As you are lying in bed with a high fever and body aches from the flu just imagine that a simple change in diet could have prevented you from getting sick in the first place. This diet is called the ketogenic, or keto diet that has become very popular among many people. The keto diet is a low-carb and high fat diet that lowers blood sugar and insulin levels. The reduction of carbs puts your body into a metabolic state called ketosis. During ketosis your body turns fat into energy by releasing insulin from stores in large amounts, and transfers it into the liver where is becomes oxidized and used as energy. Some foods that follow the keto diet are greens, oils, and meats. The keto diet is also known to help some people with type two diabetes, and prevent epilictic seizures. Despite all these benefits the keto diet now has another major health benefit which is fighting off the flu.
Research has been released by scientists at Yale University who fed mice a keto diet and infected them with the influenza virus and compared it to mice on a high-carb diet that were also infected with the influenza virus. The results showed that the mice fed the keto diet had a higher survival rate than the mice who were on the high-carb diet. This is most likely because the high fat diet consisting of meat and oils triggers the release of gamma delta T cells in the immune system. T cells are key players in the bodies immune response. The release of these cells increases the production of mucus in the lining of the lungs that in turn defends the body against invaders like the influenza virus. The more mucus production means the greater chance to trap the virus before it has the chance to affect you.

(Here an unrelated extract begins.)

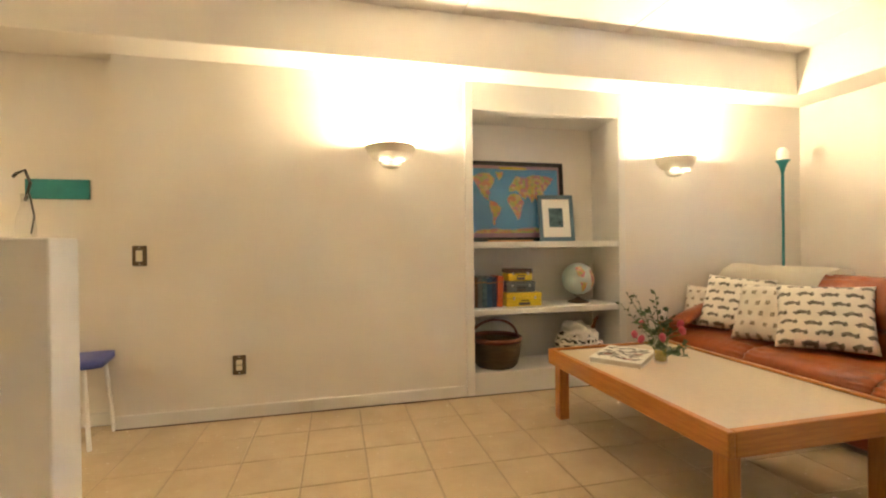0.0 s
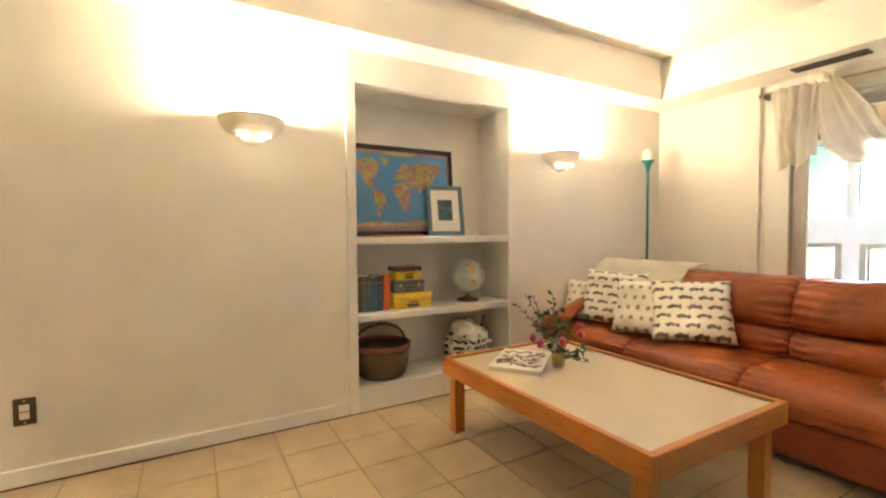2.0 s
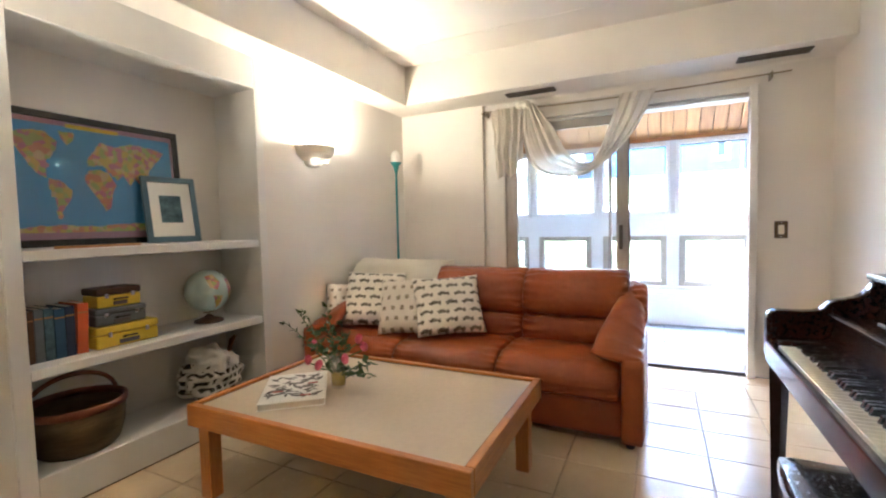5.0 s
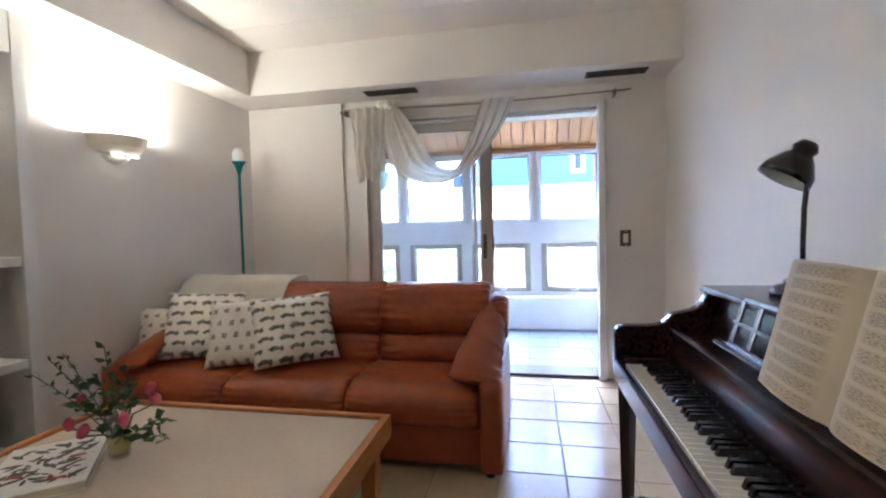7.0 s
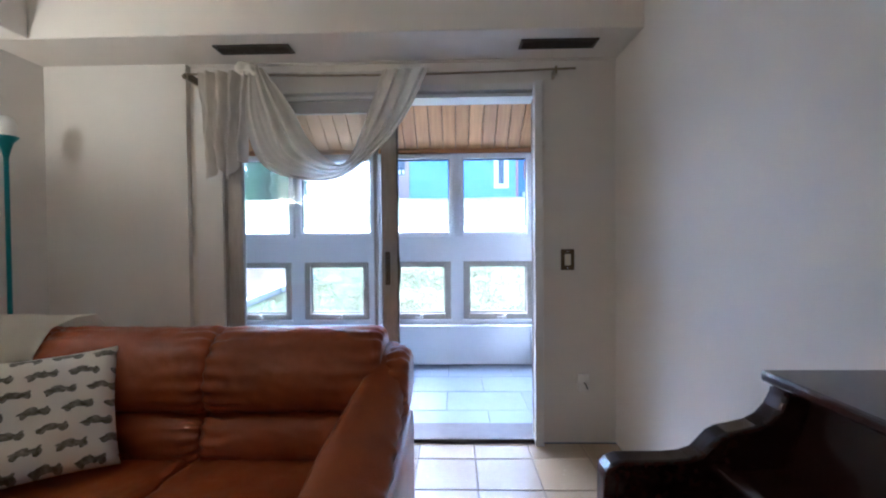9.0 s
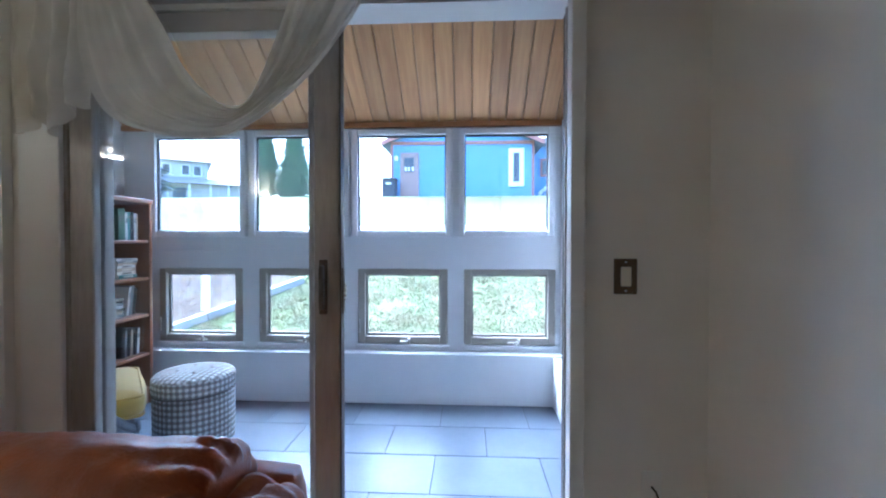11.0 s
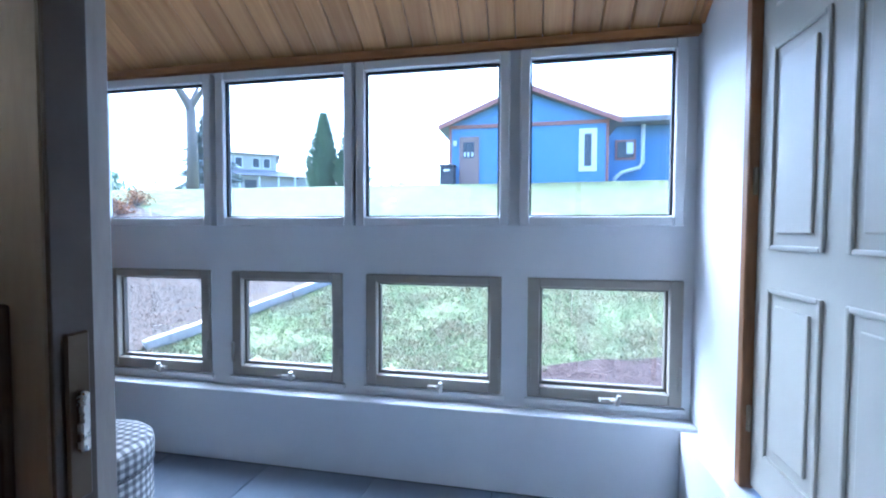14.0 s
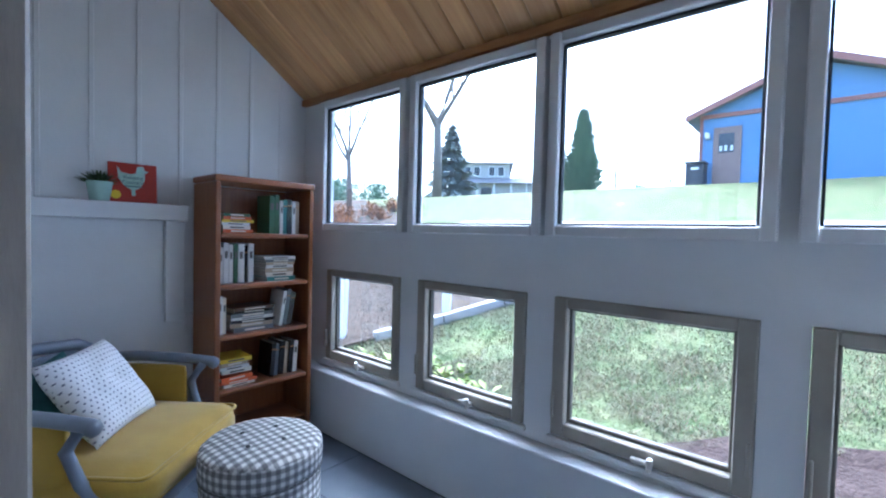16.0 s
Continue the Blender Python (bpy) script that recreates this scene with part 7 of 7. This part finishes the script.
# ---- neighbouring blue house ----
HX, HZ = 22.0, 2.95
HL, HR, HP, HE = 4.2, -1.95, 6.78, 5.50
bh = thing("blue_house", "single-storey bright blue house with rust-coloured trim", "house")
mid = (HL + HR) / 2
part("gable_wall", extrude_profile([(HR, HZ - 0.6), (HL, HZ - 0.6), (HL, HE), (mid, HP - 0.08), (HR, HE)], "x", HX, HX + 9), "blue", bh)
for sgn, ye in ((1, HL + 0.38), (-1, HR - 0.38)):
    k = (HP - HE) / (HL - mid)
    part("roof", extrude_profile([(mid, HP), (ye, HP - k * abs(ye - mid)), (ye, HP - k * abs(ye - mid) + 0.12), (mid, HP + 0.14)], "x", HX - 0.34, HX + 9.4), "roof", bh, "grey shingled roof slope")
    part("barge_board", extrude_profile([(mid, HP - 0.06), (ye, HP - k * abs(ye - mid) - 0.06), (ye, HP - k * abs(ye - mid) + 0.13), (mid, HP + 0.15)], "x", HX - 0.40, HX - 0.345), "rust", bh)
part("trim_band", box(HX - 0.05, HX - 0.002, HR, HL, HE - 0.12, HE + 0.02), "rust", bh)
for y in (HL - 0.1, HR):
    part("corner_board", box(HX - 0.04, HX - 0.003, y, y + 0.1, HZ - 0.1, HE - 0.121), "rust", bh)
part("foundation", box(HX - 0.03, HX - 0.003, HR, HL, HZ - 0.5, HZ + 0.1), "asphalt", bh)
dr = part("entry_door", box(HX - 0.06, HX - 0.004, 2.98, 3.78, HZ + 0.1, HZ + 2.1, 0.01), "door_brown", bh, "brown door with a glazed top")
part("pane", box(HX - 0.075, HX - 0.061, 3.18, 3.62, HZ + 1.25, HZ + 1.88), "dark_pane", dr)
# White blocks painted in as glints on the dark door pane.
for y in (3.25, 3.42, 3.56):
    part("glint", box(HX - 0.082, HX - 0.076, y - 0.05, y + 0.03, HZ + 1.3, HZ + 1.48), "outdoor_white", dr)
wn_ = part("window", box(HX - 0.05, HX - 0.004, -1.52, -0.86, HZ + 0.62, HZ + 2.25, 0.01), "outdoor_white", bh, "white narrow window")
part("pane", box(HX - 0.062, HX - 0.051, -1.32, -1.06, HZ + 0.82, HZ + 2.05), "dark_pane", wn_)
part("wall_light", box(HX - 0.16, HX - 0.003, 3.88, 4.02, HZ + 1.75, HZ + 1.95, 0.02), "outdoor_white", bh)
wing = part("wing_wall", box(HX + 2.2, HX + 9, -12, HR - 0.01, HZ - 0.6, 5.72), "blue_shaded", bh, "blue side wing")
part("wing_roof", extrude_profile([(HX + 1.4, 5.73), (HX + 9.4, 5.73), (HX + 9.4, 7.3), (HX + 6, 7.3), (HX + 1.4, 5.93)], "y", -12.5, HR - 0.45), "roof", bh)
ww = part("wing_window", box(HX + 2.14, HX + 2.196, -3.38, -2.55, HZ + 1.35, HZ + 2.2, 0.01), "rust", bh)
part("pane", box(HX + 2.12, HX + 2.139, -3.29, -2.64, HZ + 1.44, HZ + 2.11), "dark_pane", ww)
part("blind", box(HX + 2.105, HX + 2.119, -3.27, -3.0, HZ + 1.6, HZ + 2.09), "outdoor_white", ww)
part("downpipe", tube([(HX + 2.0, -3.62, 5.95), (HX + 2.0, -3.62, 4.15), (HX + 1.98, -3.5, 3.95), (HX + 1.9, -2.8, 3.75), (HX + 1.85, -2.5, 3.5), (HX + 1.85, -2.45, HZ + 0.1)], 0.085, 10), "pipe", bh, "white downpipe", smooth=True)
part("meter_box", box(HX + 2.05, HX + 2.196, -5.9, -5.5, HZ + 0.9, HZ + 1.35, 0.02), "outdoor_white", bh)
part("vent_box", box(HX + 1.7, HX + 2.196, -4.0, -3.3, HZ - 0.05, HZ + 0.4, 0.02), "bin", bh)
bn = thing("wheeled_bin", "dark plastic wheeled rubbish bin by the door", "bin", pose(HX - 0.4, 4.18, HZ))
part("body", box(-0.28, 0.28, -0.28, 0.28, 0.0, 0.86, 0.03), "bin", bn)
part("lid", box(-0.31, 0.31, -0.31, 0.31, 0.865, 0.94, 0.02), "bin", bn)
part("label", box(-0.288, -0.281, -0.12, 0.12, 0.66, 0.74), "outdoor_white", bn)

# far two-storey house
fh = thing("grey_house", "two-storey grey house with hipped roof behind trees", "house", pose(44.5, 28.2, 5.1, 0, 0, -56))
part("lower_wall", box(-3.8, 3.8, 0, 6, -1.0, 1.7), "siding", fh)
part("upper_wall", box(-3.5, 1.9, 0.2, 6, 2.0, 3.9), "siding", fh)
part("porch_roof", extrude_profile([(-0.9, 1.7), (6.2, 1.7), (6.2, 2.1), (0.2, 2.35)], "x", -4.1, 4.1), "roof", fh)
part("roof", extrude_profile([(-0.3, 3.9), (6.4, 3.9), (3.1, 5.1)], "x", -3.9, 2.3), "roof", fh)
part("garage_roof", extrude_profile([(0.5, 1.9), (7, 1.9), (3.6, 3.1)], "x", 3.0, 8.0), "roof", fh)
part("garage_wall", box(3.81, 7.5, 1, 6.5, -1, 1.9), "siding", fh)
for x in (-3.0, -2.0, -0.4, 0.6):
    w2 = part("window", box(x, x + 0.75, 0.14, 0.196, 2.5, 3.6), "outdoor_white", fh)
    part("pane", box(x + 0.08, x + 0.67, 0.125, 0.139, 2.6, 3.5), "dark_pane", w2)
for x in (-3.4, -1.6, 0.2, 2.0, 3.6):
    part("porch_post", box(x, x + 0.16, -0.75, -0.6, -1, 1.7), "outdoor_white", fh)
part("entry", box(-1.1, 0.0, -0.05, -0.002, -0.8, 1.3), "dark_pane", fh)

# ---- trees ----


def limb(bm, p, d, length, r, depth, rnd, twig):
    pts, q, dd = [p.copy()], p.copy(), d.copy()
    n = 5
    for i in range(n):
        dd = (dd + Vector((rnd.uniform(-0.16, 0.16), rnd.uniform(-0.16, 0.16), rnd.uniform(-0.04, 0.10)))).normalized()
        q = q + dd * length / n
        pts.append(q.copy())
    t = tube(pts, r, 7 if depth > 2 else 4, 0.55)
    me = bpy.data.meshes.new("tmp")
    t.to_mesh(me)
    t.free()
    bm.from_mesh(me)
    bpy.data.meshes.remove(me)
    if depth > 0:
        for i in range(twig):
            k = rnd.randint(2, n)
            side = Vector((rnd.uniform(-1, 1), rnd.uniform(-1, 1), rnd.uniform(0.1, 0.8))).normalized()
            limb(bm, pts[k], (dd * 0.55 + side * 0.75).normalized(), length * rnd.uniform(0.5, 0.72), r * 0.5, depth - 1, rnd, twig)


def bare_tree(name, label, x, y, h, r, seed, depth=3, twig=3):
    t = thing(name, label, "tree", pose(x, y, ground_z(x, y) - 0.1))
    rnd = random.Random(seed)
    part("trunk", tube([(0, 0, 0), (0.03, 0.02, h * 0.2), (-0.02, 0.05, h * 0.45)], r, 10, 0.75), "bark", t, smooth=True)
    for i in range(4):
        bm = bmesh.new()
        a = i * 1.7 + seed
        limb(bm, Vector((-0.02, 0.05, h * (0.40 + 0.015 * i))), Vector((0.55 * math.cos(a), 0.55 * math.sin(a), 0.85)).normalized(), h * 0.42, r * 0.5, depth, rnd, twig)
        part("limb", bm, "bark", t)
    return t


def fronds(name, label, x, y, h, w, seed, mat, column=False):
    """An evergreen: whorls of drooping sprays of small flat leaves round a tapered trunk."""
    t = thing(name, label, "tree", pose(x, y, ground_z(x, y) - (0.3 if column else 0.05)))
    part("trunk", cyl((0, 0, 0), (0, 0, h * 0.95), 0.03 * h, 0.01, 8), "bark", t)
    rnd = random.Random(seed)
    vs, fs = [], []
    n = 5200 if column else 3400
    for i in range(n):
        u = rnd.random() ** (0.8 if column else 0.62)
        z = h * (0.06 + 0.94 * (1 - u)) if not column else h * (0.07 + 0.93 * rnd.random())
        k = z / h
        if column:
            rad = w * (min(1, k * 5) ** 0.5) * (1 - k) ** 0.72 * 1.2
        else:
            tier = 1 + 0.22 * math.sin(k * 46)
            rad = w * (1 - k) ** 0.9 * tier
        a = rnd.uniform(0, math.tau)
        rr = rad * (0.45 + 0.6 * rnd.random()) * (1 + 0.18 * math.sin(a * 3 + seed + k * 9))
        c = Vector((rr * math.cos(a), rr * math.sin(a), z - (0 if column else 0.22 * rr)))
        out = Vector((math.cos(a), math.sin(a), 0.9 if column else -0.35)).normalized()
        s = Vector((-math.sin(a), math.cos(a), rnd.uniform(-0.3, 0.3)))
        L = (0.055 if column else 0.075) * h * rnd.uniform(0.6, 1.3)
        b = len(vs)
        for q in (c - out * L * 0.4, c + s * L * 0.28, c + out * L, c - s * L * 0.28):
            vs.append(tuple(q))
        fs.append((b, b + 1, b + 2, b + 3))
    me = bpy.data.meshes.new("crown")
    me.from_pydata(vs, [], fs)
    me.materials.append(M[mat])
    cr = new("crown", me)
    cr.parent = t
    return t


fronds("spruce", "tall dark blue-green spruce on the lawn", 29.3, 21.3, 5.8, 2.0, 2, "needle")
fronds("arborvitae", "narrow upright green cedar on the lawn", 24.85, 9.6, 4.2, 0.85, 4, "cedar", True)
fronds("arborvitae", "narrow upright green cedar on the lawn", 24.9, 11.15, 4.1, 0.9, 9, "cedar", True)
bare_tree("shade_tree", "tall bare leafless shade tree", 22.55, 16.7, 9.5, 0.27, 3)
bare_tree("shade_tree", "tall bare leafless shade tree", 15.6, 15.2, 6.0, 0.13, 8)
for i in range(14):
    a = radians(8 + 6.2 * i)
    D = 70 + 14 * math.sin(i * 2.3)
    bare_tree("far_tree", "distant bare tree on the horizon", 5 + D * math.cos(a), D * math.sin(a), 11 + 3 * math.sin(i * 1.7), 0.16, 20 + i, 2, 3)


def shrub(x, y, h, seed, mat, label, n=420):
    t = thing("shrub", label, "shrub", pose(x, y, ground_z(x, y) - 0.02), "shrubs")
    rnd = random.Random(seed)
    vs, fs = [], []
    st = bmesh.new()
    for i in range(26):
        a, e = rnd.uniform(0, math.tau), rnd.uniform(0.5, 1.4)
        d = Vector((math.cos(a) * math.cos(e), math.sin(a) * math.cos(e), math.sin(e)))
        add_cyl(st, (0, 0, 0), d * h * rnd.uniform(0.7, 1.1), 0.012, 0.004, 4)
    part("stems", st, "twig", t)
    for i in range(n):
        a, e, k = rnd.uniform(0, math.tau), rnd.uniform(0.15, 1.5), rnd.uniform(0.35, 1.0)
        c = Vector((math.cos(a) * math.cos(e), math.sin(a) * math.cos(e), math.sin(e))) * h * k
        d, s = Vector((rnd.uniform(-1, 1), rnd.uniform(-1, 1), rnd.uniform(-1, 1))).normalized(), Vector((rnd.uniform(-1, 1), rnd.uniform(-1, 1), rnd.uniform(-1, 1))).normalized()
        L = h * 0.09
        b = len(vs)
        vs += [tuple(c - d * L), tuple(c + s * L * 0.5), tuple(c + d * L), tuple(c - s * L * 0.5)]
        fs.append((b, b + 1, b + 2, b + 3))
    me = bpy.data.meshes.new("foliage")
    me.from_pydata(vs, [], fs)
    me.materials.append(M[mat])
    o = new("foliage", me)
    o.parent = t


for i, (x, y, h) in enumerate([(14.4, 14.4, 0.6), (15.2, 15.1, 0.75), (16.0, 14.3, 0.65), (16.9, 14.0, 0.6), (14.0, 13.2, 0.5), (15.5, 13.2, 0.5), (13.6, 15.3, 0.6)]):
    shrub(x, y, h, 30 + i, "bush", "rust-coloured autumn shrub on the bank")
for i, (x, y, h) in enumerate([(26, 30, 2.2), (29, 29, 1.9), (24, 31, 2.3), (22.5, 32, 2.6), (27.5, 32, 2.5), (31, 31.5, 2.2), (47, 19, 2.4), (45, 21, 2.0), (50, 15, 2.6), (52, 11, 2.0)]):
    shrub(x, y, h, 50 + i, "cedar", "dense dark green shrub in the distance")

# ---- floor pieces ----
TXP, TYP = 0.3078, 0.3177
tile = None
x = 4.605
while x > -2.2:
    y = 0.563 - 2 * TYP
    while y < 3.9:
        a, b, c, d = max(x - TXP, WX) + 0.003, min(x, RX - 0.013) - 0.003, max(y, SY) + 0.003, min(y + TYP, NY + 0.09) - 0.003
        full = abs((b - a) - (TXP - 0.006)) < 1e-6 and abs((d - c) - (TYP - 0.006)) < 1e-6
        if b - a > 0.02 and d - c > 0.02:
            if full and tile is not None:
                shared("tile", tile, floor, pose(a, c, 0, 0, 0, 0))
            else:
                o = part("tile", box(0, b - a, 0, d - c, -0.008, 0.0, 0.0025), "tile", floor, m=pose(a, c, 0))
                tile = o if full else tile
        y += TYP
    x -= TXP
sheet = None
x = PW + 0.02
rowi = 0
while x < PE - 0.1:
    y = PS + 0.0 - 0.3 * (rowi % 2)
    while y < PN:
        a, b, c, d = x + 0.002, min(x + 0.40, PE - 0.098) - 0.002, max(y, PS + 0.03) + 0.002, min(y + 0.6, PN) - 0.002
        if d - c > 0.02:
            part("floor_board", box(0, b - a, 0, d - c, -0.01, 0.0, 0.0025), "porch_floor", porch_floor, m=pose(a, c, PF + 0.001 * noise.noise(Vector((x * 9, y * 9, 0)))))
        y += 0.6
    x += 0.40
    rowi += 1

When the mice were bred without the gene that codes for gamma delta T cells, it was found that there was no protection against the virus. This supports the theory that it is the T cells that the keto diet activates that ultimately traps the virus. The experiment also discovered that the mice who were fed the keto diet had blocked the formation of immune response activators called inflammasomes. The inflammasomes cause harmful immune system responses in their host, so it made sense when the keto diet decreased their production.
It has been known that there is a link between dieting and immune response. For example, it is known that vitamin C can also boost immune response. Switching to a keto diet may help boost the immune system to help better fight off infection. Although mice and humans have different immune response scientists predict that humans would respond to the diet similarly to how the mice would.
Although it seems that cutting carbs out of your diet will be very difficult, the positives of a keto diet outweigh the negatives. As you are preparing for the flu season be aware of the benefits that a keto diet will bring you.